Although the hard facts of that case made for burdensome law, it would still seem a stretch to extend the kind of immediacy of face to face counseling relations into the vast expanse of cyberspace, especially when it is mediated by commercial, for-profit sites that often entice negative behavior. Common law provides the floor of potential privacy torts or defamation, but it is a blunt tool and costly instrument, which is why aggrieved students and their parents often turn to colleges and universities for redress in these situations, not to mention the "deep pockets" of higher education.

Until recently, how colleges and universities managed these situations was the salient fact of the story. Due process is the linchpin. Does the institution have a policy? If so, did they follow it? Without getting too far down in the legal weeds, it should be noted that plaintiff attorneys will often attempt to attach contractual or duty-bound relationships via these policies, but most frequently liability spins around how the colleges or university stewed in its own juices.

If Senator Frank Lautenburg and Rep. Rush Holt have their way in Congress, colleges and universities will be required to have policies in place that prohibit harassment based on race, color, national origin, sex, disability, sexual orientation, gender identity or religion or sacrifice federal funding. Additional federal funds might also become available for education and training in this area. The name of the bill is the Tyler Clementi Higher Education Anti-Harassment Act.

My thoughts: First, higher education needs more regulation like a proverbial whole in the head, but on the other hand so long as we have so much with which to contend, at least the spirit of this regulation is in keeping with my values. Second, while I understand the protected class concept, I find myself moving increasingly away from the laundry list approach and towards simple rules on harassment by anyone, toward anyone regardless of social category. Finally, on the threat of "losing federal funding" I am waiting for the day when the Federal Government makes good on its promise since it does not appear to have acted on this threat in at least the 36 years that it has been looming on FERPA and other legal progeny with the same rider. Will this legislation have teeth or will it become yet another regulation for administrators to check off but in the long run have no significant meaning?

My unscientific observation of campus life is that it is challenging in complex and contradictory ways. Some students struggle with getting out from under the protective thumb of hovering parents, a situation often made more complicated in my eyes by the observation that they don't seem to want to try! Other students are struggling with financial autonomy, not a few who are already mothers and fathers themselves, though young, and returning to school a little later in life having been held back by lack of opportunity and are now giving life a real college try. In between is a gritty, slightly Hobbsian underbelly of imitative Jersey Shore behaviors, amnesiac tablets in alcoholic drinks, date rapes and real violence.
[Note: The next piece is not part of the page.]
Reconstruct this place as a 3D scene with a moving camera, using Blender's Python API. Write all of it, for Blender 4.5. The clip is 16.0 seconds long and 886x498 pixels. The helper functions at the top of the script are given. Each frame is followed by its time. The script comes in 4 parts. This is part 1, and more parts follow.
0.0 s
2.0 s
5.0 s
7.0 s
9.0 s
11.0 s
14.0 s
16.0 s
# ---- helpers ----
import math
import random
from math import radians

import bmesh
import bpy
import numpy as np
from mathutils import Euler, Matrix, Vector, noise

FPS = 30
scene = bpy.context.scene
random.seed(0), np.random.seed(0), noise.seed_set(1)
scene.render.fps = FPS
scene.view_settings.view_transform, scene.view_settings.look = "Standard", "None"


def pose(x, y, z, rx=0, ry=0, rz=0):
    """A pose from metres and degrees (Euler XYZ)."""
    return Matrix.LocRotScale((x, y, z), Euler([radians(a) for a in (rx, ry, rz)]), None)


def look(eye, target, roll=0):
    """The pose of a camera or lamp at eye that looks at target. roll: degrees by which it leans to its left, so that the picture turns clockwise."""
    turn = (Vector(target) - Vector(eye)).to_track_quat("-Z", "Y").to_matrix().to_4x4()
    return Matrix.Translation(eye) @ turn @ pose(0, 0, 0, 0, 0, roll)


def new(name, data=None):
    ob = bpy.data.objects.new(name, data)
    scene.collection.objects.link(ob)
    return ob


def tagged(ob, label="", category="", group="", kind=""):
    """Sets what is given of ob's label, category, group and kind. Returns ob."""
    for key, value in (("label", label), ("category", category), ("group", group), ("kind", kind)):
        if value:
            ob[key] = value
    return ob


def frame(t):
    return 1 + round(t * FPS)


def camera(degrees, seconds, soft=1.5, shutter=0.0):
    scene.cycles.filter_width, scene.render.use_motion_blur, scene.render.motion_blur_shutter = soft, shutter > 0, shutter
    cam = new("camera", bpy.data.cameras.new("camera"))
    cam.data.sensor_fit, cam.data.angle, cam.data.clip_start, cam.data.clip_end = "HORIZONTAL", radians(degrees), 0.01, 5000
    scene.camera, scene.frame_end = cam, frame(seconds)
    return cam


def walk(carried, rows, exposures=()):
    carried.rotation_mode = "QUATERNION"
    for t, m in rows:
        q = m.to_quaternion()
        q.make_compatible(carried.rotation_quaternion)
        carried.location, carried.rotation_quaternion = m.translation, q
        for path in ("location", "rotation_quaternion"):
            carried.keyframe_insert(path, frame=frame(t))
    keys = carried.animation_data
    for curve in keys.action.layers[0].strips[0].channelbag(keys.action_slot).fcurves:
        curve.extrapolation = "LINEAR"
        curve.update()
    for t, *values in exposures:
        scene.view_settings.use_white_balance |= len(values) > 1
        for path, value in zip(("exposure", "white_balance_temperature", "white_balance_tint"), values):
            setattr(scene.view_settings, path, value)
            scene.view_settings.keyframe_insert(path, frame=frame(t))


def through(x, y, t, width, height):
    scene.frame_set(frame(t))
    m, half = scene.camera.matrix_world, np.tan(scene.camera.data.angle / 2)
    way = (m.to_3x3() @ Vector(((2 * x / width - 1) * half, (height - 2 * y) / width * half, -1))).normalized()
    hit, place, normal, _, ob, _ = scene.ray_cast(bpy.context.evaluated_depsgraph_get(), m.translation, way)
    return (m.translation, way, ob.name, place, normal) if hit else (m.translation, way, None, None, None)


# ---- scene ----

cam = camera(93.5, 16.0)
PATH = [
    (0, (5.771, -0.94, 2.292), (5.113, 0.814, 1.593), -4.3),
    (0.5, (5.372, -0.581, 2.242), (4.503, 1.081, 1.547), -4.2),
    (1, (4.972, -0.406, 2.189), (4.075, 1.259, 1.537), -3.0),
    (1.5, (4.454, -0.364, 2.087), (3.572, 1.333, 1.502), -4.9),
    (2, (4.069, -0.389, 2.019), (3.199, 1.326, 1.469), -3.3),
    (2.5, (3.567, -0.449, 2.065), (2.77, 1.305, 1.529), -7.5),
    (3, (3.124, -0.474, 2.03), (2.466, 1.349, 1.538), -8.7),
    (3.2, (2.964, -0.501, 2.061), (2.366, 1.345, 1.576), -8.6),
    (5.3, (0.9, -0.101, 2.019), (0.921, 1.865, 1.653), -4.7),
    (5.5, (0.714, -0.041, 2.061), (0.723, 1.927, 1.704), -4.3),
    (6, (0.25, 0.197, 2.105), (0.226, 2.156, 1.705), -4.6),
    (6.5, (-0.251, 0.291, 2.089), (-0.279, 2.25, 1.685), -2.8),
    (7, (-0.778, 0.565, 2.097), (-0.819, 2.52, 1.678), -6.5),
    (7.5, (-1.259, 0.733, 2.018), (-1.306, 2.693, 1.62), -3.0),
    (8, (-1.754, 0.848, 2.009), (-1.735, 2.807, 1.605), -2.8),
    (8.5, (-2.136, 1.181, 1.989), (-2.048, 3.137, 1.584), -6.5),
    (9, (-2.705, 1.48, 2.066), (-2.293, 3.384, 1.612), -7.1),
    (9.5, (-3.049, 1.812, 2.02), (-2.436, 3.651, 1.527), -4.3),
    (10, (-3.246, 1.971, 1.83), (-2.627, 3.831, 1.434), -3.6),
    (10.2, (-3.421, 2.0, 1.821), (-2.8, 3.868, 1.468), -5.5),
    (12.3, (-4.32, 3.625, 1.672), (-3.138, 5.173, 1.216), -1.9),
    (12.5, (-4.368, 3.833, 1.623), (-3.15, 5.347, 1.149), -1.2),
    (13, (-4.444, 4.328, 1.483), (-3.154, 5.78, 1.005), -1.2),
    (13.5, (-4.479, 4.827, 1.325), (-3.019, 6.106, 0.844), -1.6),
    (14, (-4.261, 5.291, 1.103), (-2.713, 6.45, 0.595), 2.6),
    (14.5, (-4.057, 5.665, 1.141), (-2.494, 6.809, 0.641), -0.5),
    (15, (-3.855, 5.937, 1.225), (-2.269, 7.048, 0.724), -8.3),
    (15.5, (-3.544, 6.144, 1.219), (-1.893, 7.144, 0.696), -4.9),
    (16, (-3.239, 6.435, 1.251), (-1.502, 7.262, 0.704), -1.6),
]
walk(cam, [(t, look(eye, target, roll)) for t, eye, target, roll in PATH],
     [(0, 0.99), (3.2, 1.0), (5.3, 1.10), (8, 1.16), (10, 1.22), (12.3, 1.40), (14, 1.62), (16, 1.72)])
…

Internet technologies intersect this environment every which way. Student affairs professionals would do well to hire people whose job it is to work purposefully on the issue of how technology influences the student experience with a goal of educating the community before thoughtless pranks or mean streaks turn damaging. In such an uneven and somewhat unstable world, it is not uncommon that in the end someone must pay. And so higher education must do what it can to protect itself and the social good for which it stands, with or without legislation.